All cleaned up I took all my class stuff out of my pack, and went back out with my cash and took a bus back to the store and the checker was just closing his check stand for a break but my stuff was still there! Except for the ice cream that hey had put back. A guy actually went and got that for me. They were very nice and that touched me. Then I walked home…again.
The next morning I activated my new (not asked for) card.
And the next morning PayPal sent me a notice that a scheduled transaction did not go through and so I went onto that site and changed my bank card info and a half an hour later an unauthorized charge from a spa In Aruba in Euros came through on my account.
It took two hours to get that fixed that included an alarming call with a customer service rep at my bank that I waited 20 minutes (20 minutes!) on hold to talk to.

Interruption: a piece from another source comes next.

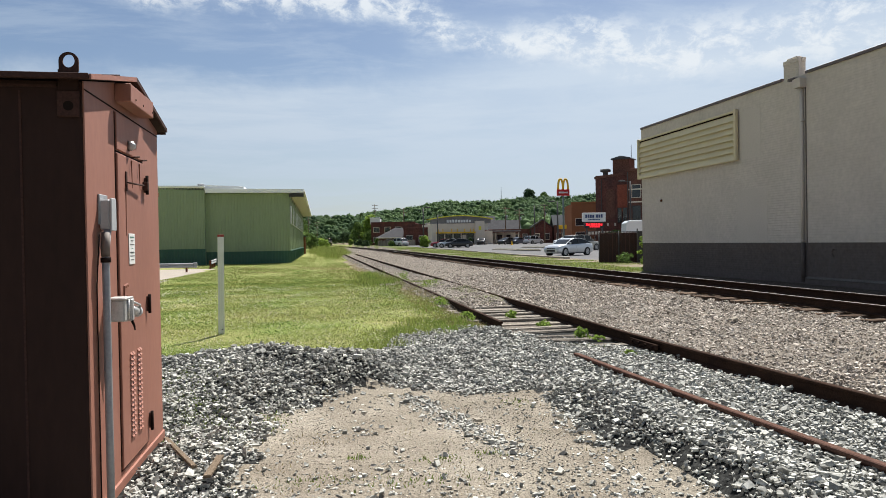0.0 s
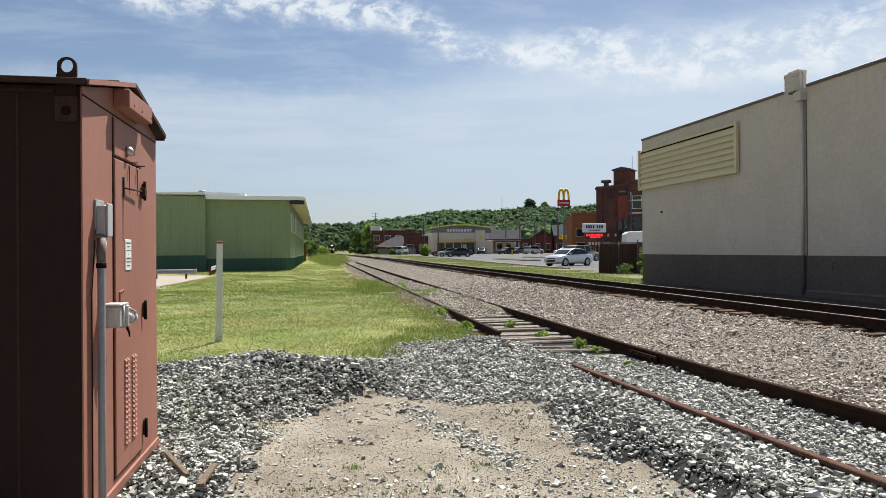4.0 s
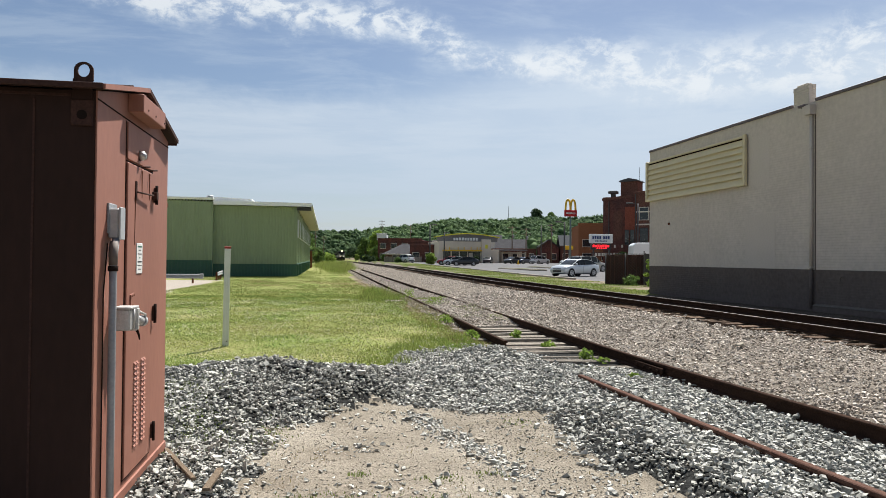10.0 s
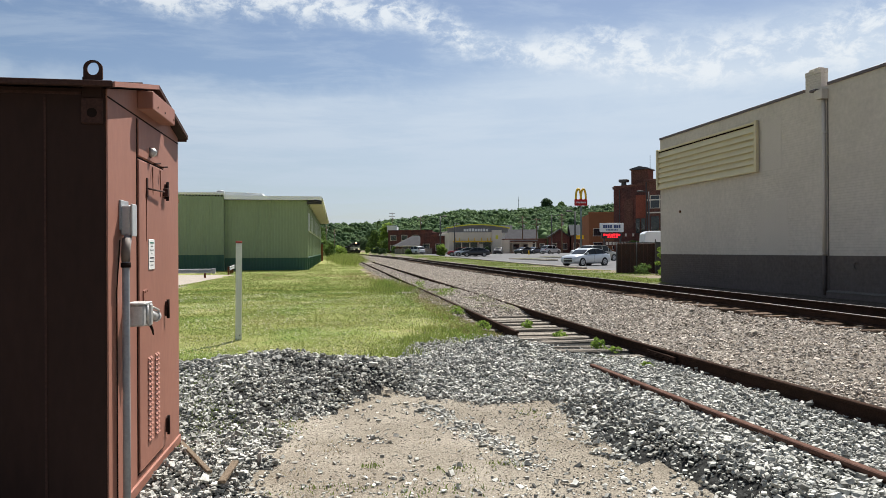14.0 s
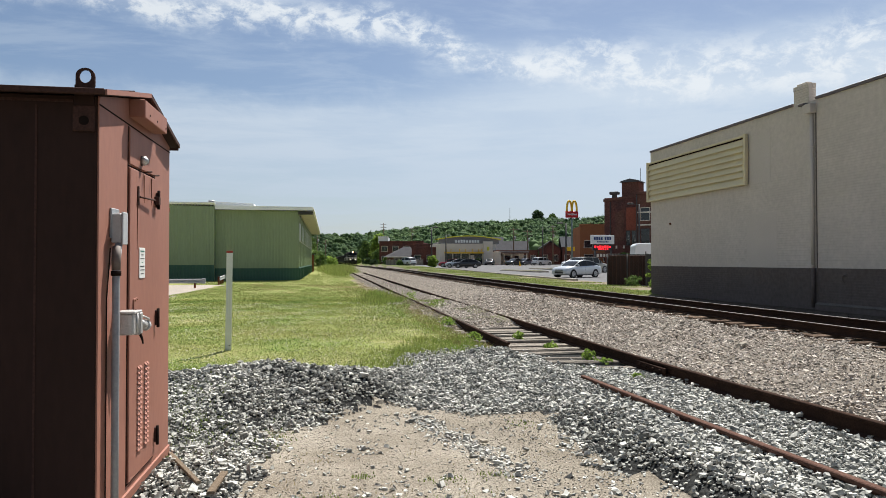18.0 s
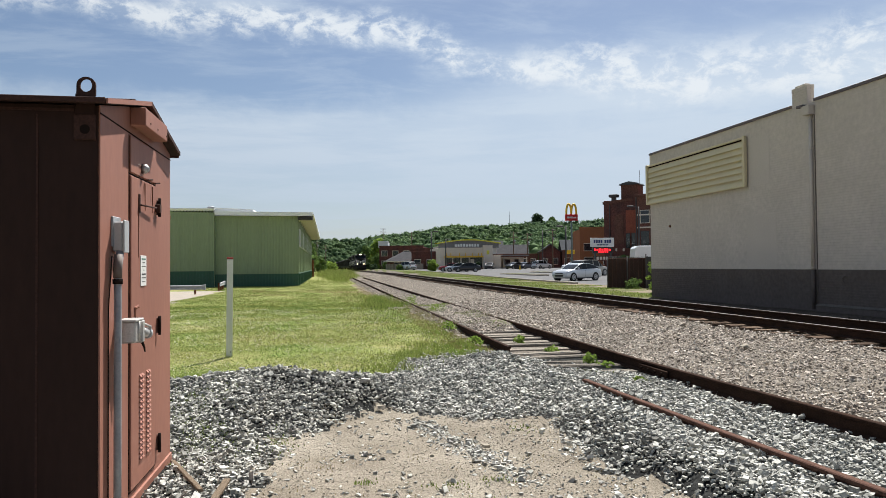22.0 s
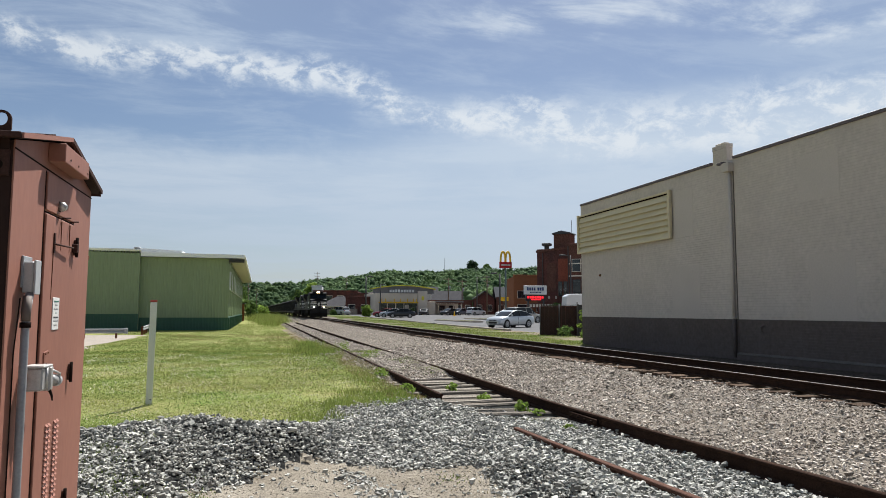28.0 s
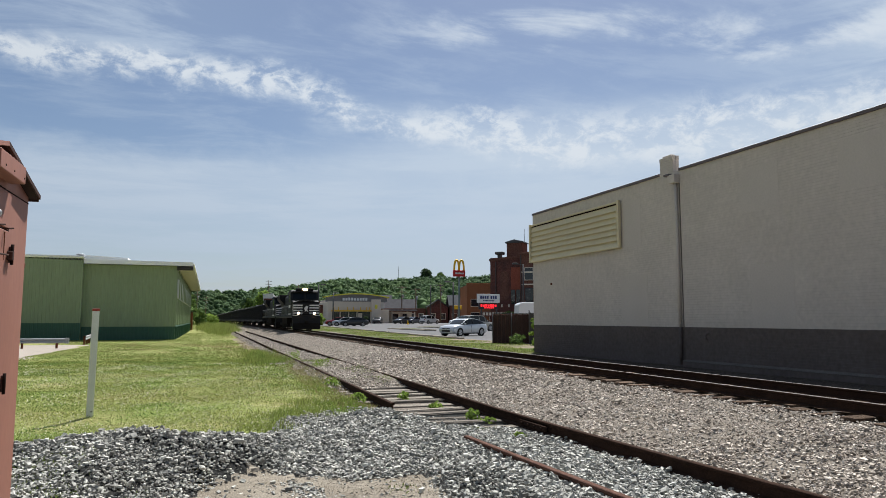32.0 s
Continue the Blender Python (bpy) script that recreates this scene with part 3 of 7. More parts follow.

This is something I will be talking to my congressperson about (as if he didn’t have enough to deal with considering our president is actually a six year old bully and braggart).
So last night after a lovely class with happy appreciative students I went to the same store with cash and there was a black man in line in front of me, a nice guy buying things for dinner, he had on some very stylin’ shoes I noticed. The checker rang up his purchase and the same thing happened to him.
Now this is a black man in America at a time when as a class of people he has been so disempowered and he didn’t argue, he didn’t try to fix it, he was very calm and just said okay and left. Quickly, quietly and unobtrusively.
My heart was just aching for him because I know he had to be angry, frustrated and humiliated just trying to do a $10 transaction and buy himself some dinner.
After I got through the line I saw him outside on his cell phone. I told him the same thing had happened to me on Friday, that I thought the store had been hacked and that I was sorry and that the situation, well, sucked.
I wonder if India knows what they are getting into with their demonetization and forcing everybody to handle their finances electronically…
A world of personal struggle with the simplest of things.